Tuesday, October 11, 2005

Il gran salto di ‘Emily Rose’

Sabato scorso sono andato a vedere ‘L’esorcismo di Emily Rose’. Ero curioso di constatare in che modo la cinematografia riproponesse il tema della ‘possessione diabolica’, a 30 anni dall’uscita de ‘L’esorcista’.
Ricordo che ‘L’esorcista’ non mi comunicò granché. A mio avviso, il film del 1974 non voleva fare altro che impressionare e inquietare lo spettatore mostrandogli, in tutta la sua crudezza, l’abbruttimento in cui può essere trascinata una vittima della possessione. Troppe domande dello spettatore restavano però senza risposta e poco o nulla veniva concesso alla riflessione. La vittima, l’esorcista e gli altri personaggi del film venivano descritti come semplici pedine all’interno di un gioco terrificante inscenato dal diavolo. Per dirla in altri termini, tutto era asservito all’idea di mettere in risalto la potenza del diavolo, di fronte al quale Dio sembra inerte.
Con ‘L’esorcismo di Emily Rose’ la faccenda è completamente diversa, anche grazie al fatto che la trama si ispira a una storia realmente accaduta. In soldoni, il film ripercorre le tappe del processo al sacerdote-esorcista, accusato di aver ‘contribuito’ con le sue pratiche religiose alla morte della ragazza posseduta. Vorrei segnalare due soli aspetti che denotano, tra le altre cose, la serietà con cui è stato trattato l’argomento.
Innanzitutto, mi sembra un piccolo gioiello l’episodio in cui, colto da paura e confusione, l’avvocato che difende l’esorcista al processo vaga per strada e trova un pendaglio. Al sacerdote poi chiederà: “Quante probabilità c’erano di passare proprio su quel tratto di strada e proprio in quel momento per trovare un pendaglio con su incise le mie iniziali? Che significa?”. Il sacerdote le risponde: “E’ un segno.
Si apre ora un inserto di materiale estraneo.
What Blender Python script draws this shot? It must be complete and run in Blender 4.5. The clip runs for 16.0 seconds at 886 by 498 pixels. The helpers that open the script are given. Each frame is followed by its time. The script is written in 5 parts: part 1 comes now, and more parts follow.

Vuol dire che di tutte le strade che puoi prendere questa che stai percorrendo è quella giusta”.
Metto inoltre in evidenza che, mostrando l’orrore della possessione, il regista fa parlare tutti i protagonisti della vicenda. Infatti, si dà voce alla vittima con il ricorso ai flash-back, nonché si dà voce, prima e durante il processo, all’esorcista, al suo agnostico avvocato difensore e agli scettici. Ma più importante di tutto, il film, e qui sta la sua grandezza, ‘dà voce’ a ... Dio, attraverso Maria, la madre di Gesù. Emily Rose pone la domanda chiave ed è lì che si fa il grande salto rispetto a ‘L’esorcista’: “Perché Dio permette tutto questo?”. Mi astengo dal riportare la risposta; non vorrei rovinare la sorpresa ad un improbabile lettore di questo post che intenda andare a vedere il film. Cito solo il commento di mia moglie all’uscita dal cinema: “I conti, questa volta, tornano”.